>> BEGIN

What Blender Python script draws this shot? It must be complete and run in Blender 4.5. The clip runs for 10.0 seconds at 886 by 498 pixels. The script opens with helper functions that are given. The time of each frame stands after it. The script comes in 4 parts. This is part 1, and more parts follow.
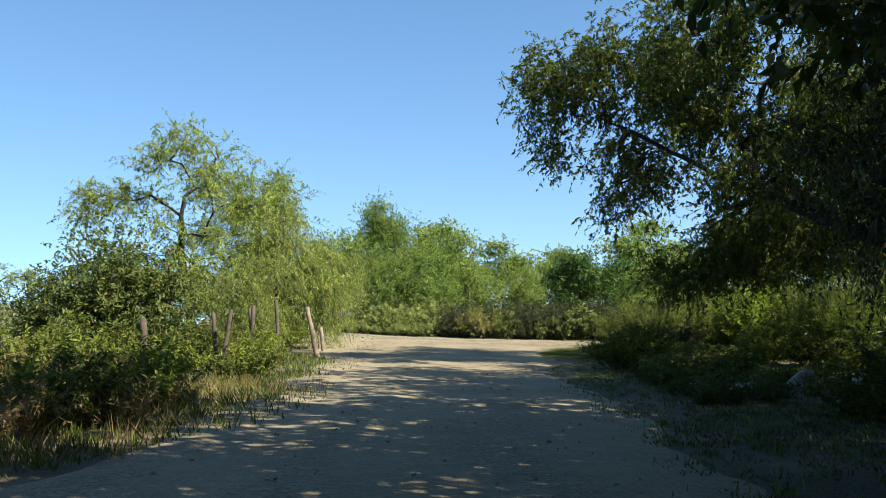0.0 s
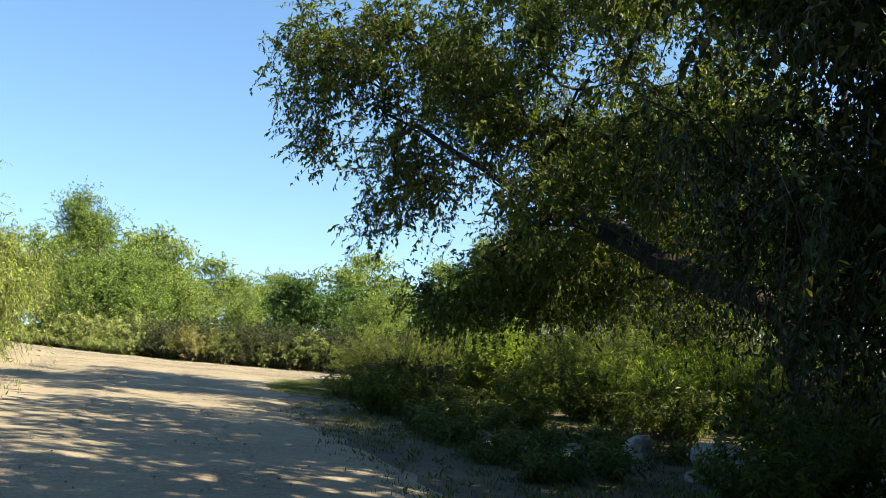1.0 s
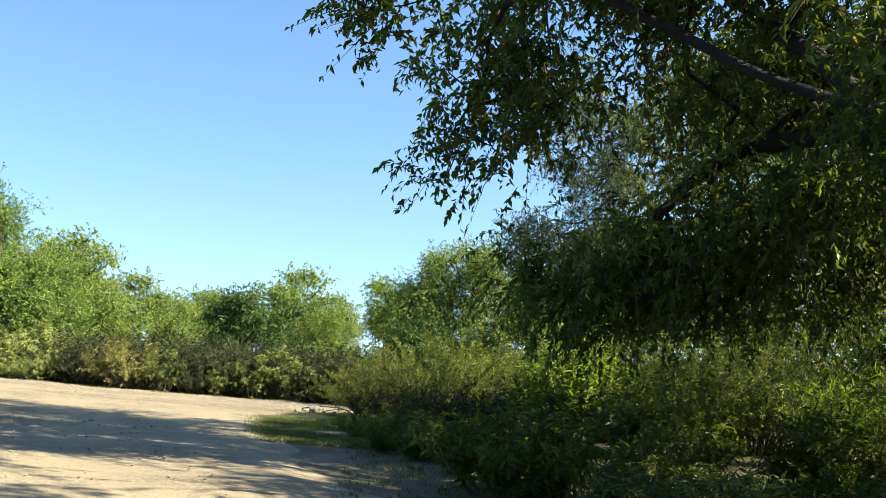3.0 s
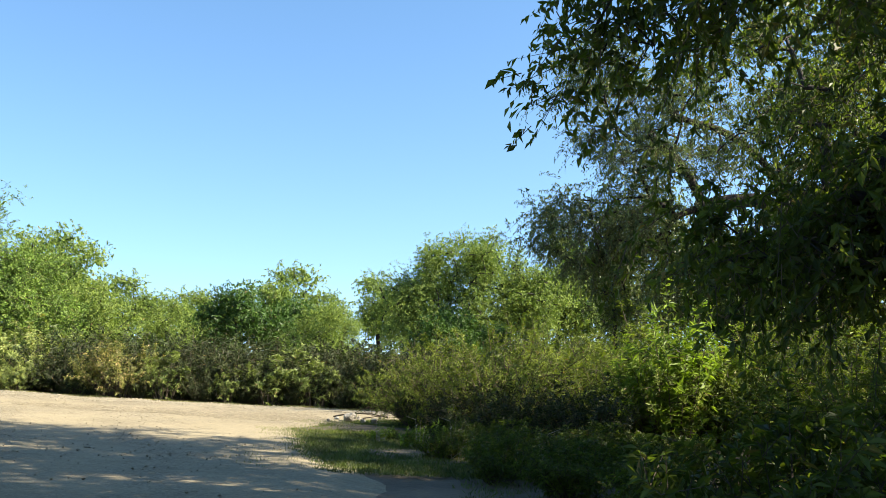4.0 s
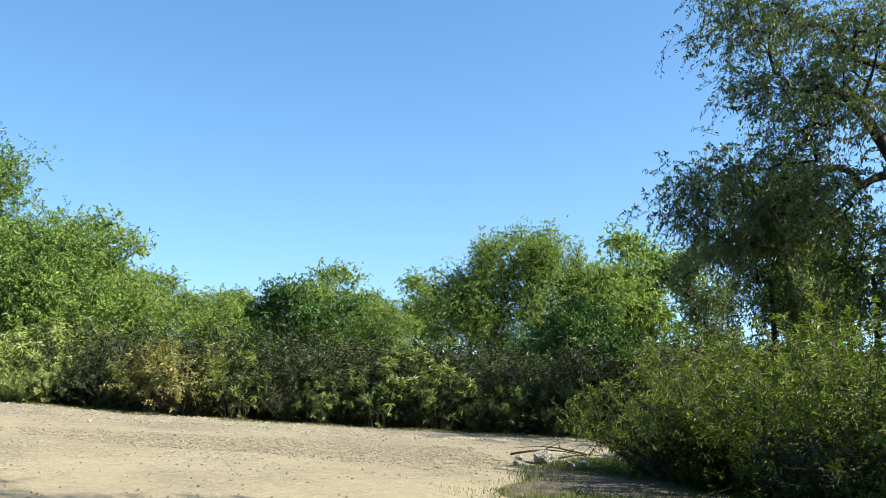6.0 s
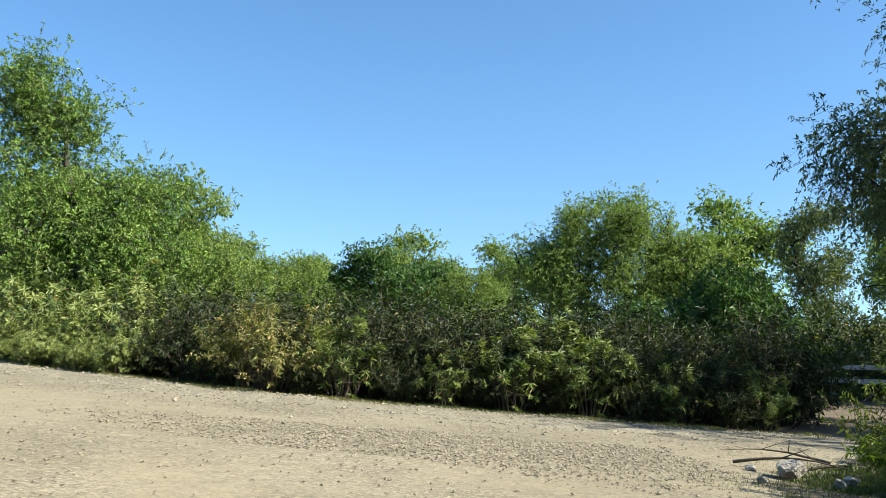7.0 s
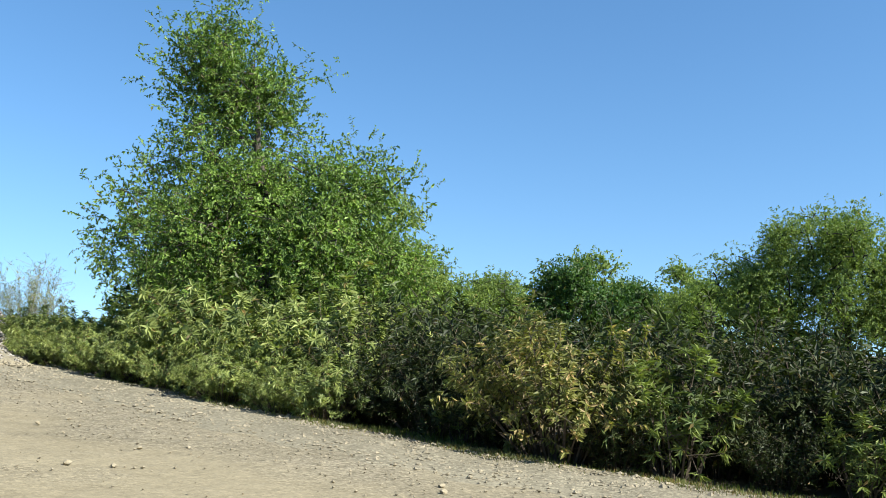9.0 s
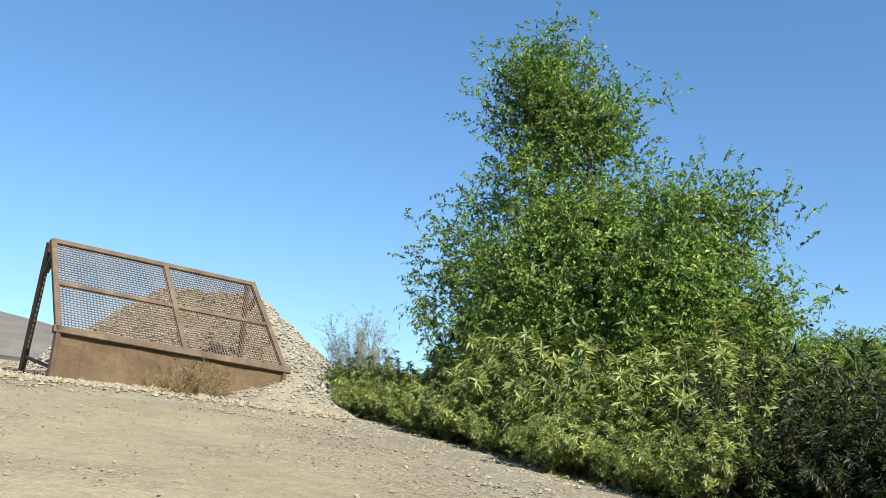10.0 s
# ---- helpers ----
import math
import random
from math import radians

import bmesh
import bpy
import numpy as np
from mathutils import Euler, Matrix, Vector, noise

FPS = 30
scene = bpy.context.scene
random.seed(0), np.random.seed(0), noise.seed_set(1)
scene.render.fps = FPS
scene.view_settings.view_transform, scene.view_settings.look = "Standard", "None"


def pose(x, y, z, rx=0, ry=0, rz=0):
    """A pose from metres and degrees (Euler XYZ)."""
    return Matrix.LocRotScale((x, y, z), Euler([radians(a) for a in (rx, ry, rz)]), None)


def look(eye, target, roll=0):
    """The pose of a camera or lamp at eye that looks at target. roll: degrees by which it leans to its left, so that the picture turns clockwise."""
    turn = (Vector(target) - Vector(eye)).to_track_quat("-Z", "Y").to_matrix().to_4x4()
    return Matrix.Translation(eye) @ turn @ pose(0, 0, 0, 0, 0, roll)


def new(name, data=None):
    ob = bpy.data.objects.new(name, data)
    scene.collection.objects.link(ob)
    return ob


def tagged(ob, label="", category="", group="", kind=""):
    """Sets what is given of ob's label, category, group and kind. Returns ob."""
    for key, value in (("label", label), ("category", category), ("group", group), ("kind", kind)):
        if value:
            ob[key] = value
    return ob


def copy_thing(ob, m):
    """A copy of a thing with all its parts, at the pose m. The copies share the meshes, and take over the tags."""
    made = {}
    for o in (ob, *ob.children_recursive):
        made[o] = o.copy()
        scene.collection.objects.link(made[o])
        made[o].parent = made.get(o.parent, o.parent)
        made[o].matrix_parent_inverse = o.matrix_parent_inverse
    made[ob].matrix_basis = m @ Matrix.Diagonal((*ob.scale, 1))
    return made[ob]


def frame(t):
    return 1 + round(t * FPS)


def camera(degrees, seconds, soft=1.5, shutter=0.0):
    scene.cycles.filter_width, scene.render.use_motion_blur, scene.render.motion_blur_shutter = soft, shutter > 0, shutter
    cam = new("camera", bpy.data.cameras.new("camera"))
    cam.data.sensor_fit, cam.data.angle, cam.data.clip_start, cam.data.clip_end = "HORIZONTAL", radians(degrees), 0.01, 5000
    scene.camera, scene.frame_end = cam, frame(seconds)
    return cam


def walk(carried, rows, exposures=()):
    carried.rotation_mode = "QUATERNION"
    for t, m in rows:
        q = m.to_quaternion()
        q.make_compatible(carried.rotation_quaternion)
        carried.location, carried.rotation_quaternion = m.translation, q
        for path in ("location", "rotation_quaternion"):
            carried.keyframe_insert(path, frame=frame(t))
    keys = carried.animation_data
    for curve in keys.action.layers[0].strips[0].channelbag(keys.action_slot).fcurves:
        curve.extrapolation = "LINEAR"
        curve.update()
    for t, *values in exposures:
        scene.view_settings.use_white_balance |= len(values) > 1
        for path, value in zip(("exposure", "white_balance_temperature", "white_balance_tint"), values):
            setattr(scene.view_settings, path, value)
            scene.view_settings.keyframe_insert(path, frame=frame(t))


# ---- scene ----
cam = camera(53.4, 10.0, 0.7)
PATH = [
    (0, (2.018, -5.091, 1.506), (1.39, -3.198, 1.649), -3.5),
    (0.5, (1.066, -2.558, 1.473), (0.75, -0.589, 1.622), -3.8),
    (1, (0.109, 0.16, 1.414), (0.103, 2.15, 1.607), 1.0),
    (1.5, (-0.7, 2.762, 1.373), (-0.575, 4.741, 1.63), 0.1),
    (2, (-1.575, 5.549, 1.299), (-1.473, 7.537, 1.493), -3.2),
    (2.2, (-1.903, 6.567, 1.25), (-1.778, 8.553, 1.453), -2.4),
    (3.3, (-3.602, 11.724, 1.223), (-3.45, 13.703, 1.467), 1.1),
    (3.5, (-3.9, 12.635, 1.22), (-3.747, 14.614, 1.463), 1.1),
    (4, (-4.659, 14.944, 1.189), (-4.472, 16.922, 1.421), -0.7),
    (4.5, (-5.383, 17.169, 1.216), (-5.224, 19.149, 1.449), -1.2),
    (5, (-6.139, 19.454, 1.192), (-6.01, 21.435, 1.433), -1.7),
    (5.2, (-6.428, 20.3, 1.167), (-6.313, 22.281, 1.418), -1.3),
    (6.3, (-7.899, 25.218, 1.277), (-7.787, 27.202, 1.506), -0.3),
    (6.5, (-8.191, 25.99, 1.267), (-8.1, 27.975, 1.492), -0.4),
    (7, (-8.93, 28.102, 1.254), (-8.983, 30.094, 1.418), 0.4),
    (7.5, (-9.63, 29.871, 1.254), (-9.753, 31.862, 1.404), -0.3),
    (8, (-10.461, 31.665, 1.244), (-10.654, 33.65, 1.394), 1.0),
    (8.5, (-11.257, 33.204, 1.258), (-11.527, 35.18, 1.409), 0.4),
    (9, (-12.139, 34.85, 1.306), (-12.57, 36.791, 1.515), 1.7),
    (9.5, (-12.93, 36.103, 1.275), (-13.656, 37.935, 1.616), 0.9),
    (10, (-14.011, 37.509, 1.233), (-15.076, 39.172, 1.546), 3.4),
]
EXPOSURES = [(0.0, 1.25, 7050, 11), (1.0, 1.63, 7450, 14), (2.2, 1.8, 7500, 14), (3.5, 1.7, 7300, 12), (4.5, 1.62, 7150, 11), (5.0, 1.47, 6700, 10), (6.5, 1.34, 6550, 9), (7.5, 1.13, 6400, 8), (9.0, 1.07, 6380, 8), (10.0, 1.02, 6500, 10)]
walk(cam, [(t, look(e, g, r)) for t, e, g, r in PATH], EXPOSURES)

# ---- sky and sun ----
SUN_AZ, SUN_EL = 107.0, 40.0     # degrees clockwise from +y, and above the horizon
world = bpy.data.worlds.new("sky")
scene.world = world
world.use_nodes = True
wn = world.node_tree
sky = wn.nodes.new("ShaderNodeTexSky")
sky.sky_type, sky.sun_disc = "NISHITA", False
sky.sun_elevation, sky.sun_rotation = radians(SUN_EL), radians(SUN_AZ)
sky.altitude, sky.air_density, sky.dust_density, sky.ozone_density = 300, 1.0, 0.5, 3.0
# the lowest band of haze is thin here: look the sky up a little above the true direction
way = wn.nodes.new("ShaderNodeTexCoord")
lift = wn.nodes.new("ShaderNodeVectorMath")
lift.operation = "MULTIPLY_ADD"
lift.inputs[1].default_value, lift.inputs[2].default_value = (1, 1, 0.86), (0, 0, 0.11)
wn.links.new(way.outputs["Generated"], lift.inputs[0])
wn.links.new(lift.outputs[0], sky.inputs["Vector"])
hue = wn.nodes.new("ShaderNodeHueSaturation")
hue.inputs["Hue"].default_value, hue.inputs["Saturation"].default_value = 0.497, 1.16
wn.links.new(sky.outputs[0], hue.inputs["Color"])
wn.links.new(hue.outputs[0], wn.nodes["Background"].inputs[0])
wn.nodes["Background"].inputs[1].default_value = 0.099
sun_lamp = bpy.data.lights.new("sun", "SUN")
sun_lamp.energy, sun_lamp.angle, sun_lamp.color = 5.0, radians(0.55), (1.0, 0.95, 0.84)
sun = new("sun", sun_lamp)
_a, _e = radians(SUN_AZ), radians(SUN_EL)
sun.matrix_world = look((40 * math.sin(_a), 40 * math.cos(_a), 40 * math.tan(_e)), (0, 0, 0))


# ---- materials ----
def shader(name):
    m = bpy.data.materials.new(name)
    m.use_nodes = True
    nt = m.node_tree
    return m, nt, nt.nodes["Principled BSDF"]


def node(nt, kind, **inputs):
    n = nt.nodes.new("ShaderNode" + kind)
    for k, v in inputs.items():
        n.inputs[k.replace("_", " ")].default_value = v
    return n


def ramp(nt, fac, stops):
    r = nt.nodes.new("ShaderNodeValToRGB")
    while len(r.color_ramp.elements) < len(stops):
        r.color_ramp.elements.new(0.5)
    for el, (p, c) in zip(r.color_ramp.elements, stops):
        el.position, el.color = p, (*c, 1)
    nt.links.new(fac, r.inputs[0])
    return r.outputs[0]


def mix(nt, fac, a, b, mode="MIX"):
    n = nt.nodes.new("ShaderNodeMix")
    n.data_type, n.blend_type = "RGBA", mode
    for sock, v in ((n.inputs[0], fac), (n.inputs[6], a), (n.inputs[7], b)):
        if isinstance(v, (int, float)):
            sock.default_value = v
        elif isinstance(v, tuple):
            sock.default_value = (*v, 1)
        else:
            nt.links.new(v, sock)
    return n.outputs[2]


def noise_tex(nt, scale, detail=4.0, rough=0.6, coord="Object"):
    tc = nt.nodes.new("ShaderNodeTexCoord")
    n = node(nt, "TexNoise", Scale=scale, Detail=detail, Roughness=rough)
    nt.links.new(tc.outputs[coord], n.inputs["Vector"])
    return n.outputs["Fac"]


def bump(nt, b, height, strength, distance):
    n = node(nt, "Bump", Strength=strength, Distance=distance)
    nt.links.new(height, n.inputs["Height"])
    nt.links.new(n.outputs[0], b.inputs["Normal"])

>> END

What is being asked:
Take the material above from its first line through the line holding "scene.collection.objects.link(made[o])" and set it down exactly, without the pictures.

Result:
What Blender Python script draws this shot? It must be complete and run in Blender 4.5. The clip runs for 10.0 seconds at 886 by 498 pixels. The script opens with helper functions that are given. The time of each frame stands after it. The script comes in 4 parts. This is part 1, and more parts follow.
0.0 s
1.0 s
3.0 s
4.0 s
6.0 s
7.0 s
9.0 s
10.0 s
# ---- helpers ----
import math
import random
from math import radians

import bmesh
import bpy
import numpy as np
from mathutils import Euler, Matrix, Vector, noise

FPS = 30
scene = bpy.context.scene
random.seed(0), np.random.seed(0), noise.seed_set(1)
scene.render.fps = FPS
scene.view_settings.view_transform, scene.view_settings.look = "Standard", "None"


def pose(x, y, z, rx=0, ry=0, rz=0):
    """A pose from metres and degrees (Euler XYZ)."""
    return Matrix.LocRotScale((x, y, z), Euler([radians(a) for a in (rx, ry, rz)]), None)


def look(eye, target, roll=0):
    """The pose of a camera or lamp at eye that looks at target. roll: degrees by which it leans to its left, so that the picture turns clockwise."""
    turn = (Vector(target) - Vector(eye)).to_track_quat("-Z", "Y").to_matrix().to_4x4()
    return Matrix.Translation(eye) @ turn @ pose(0, 0, 0, 0, 0, roll)


def new(name, data=None):
    ob = bpy.data.objects.new(name, data)
    scene.collection.objects.link(ob)
    return ob


def tagged(ob, label="", category="", group="", kind=""):
    """Sets what is given of ob's label, category, group and kind. Returns ob."""
    for key, value in (("label", label), ("category", category), ("group", group), ("kind", kind)):
        if value:
            ob[key] = value
    return ob


def copy_thing(ob, m):
    """A copy of a thing with all its parts, at the pose m. The copies share the meshes, and take over the tags."""
    made = {}
    for o in (ob, *ob.children_recursive):
        made[o] = o.copy()
        scene.collection.objects.link(made[o])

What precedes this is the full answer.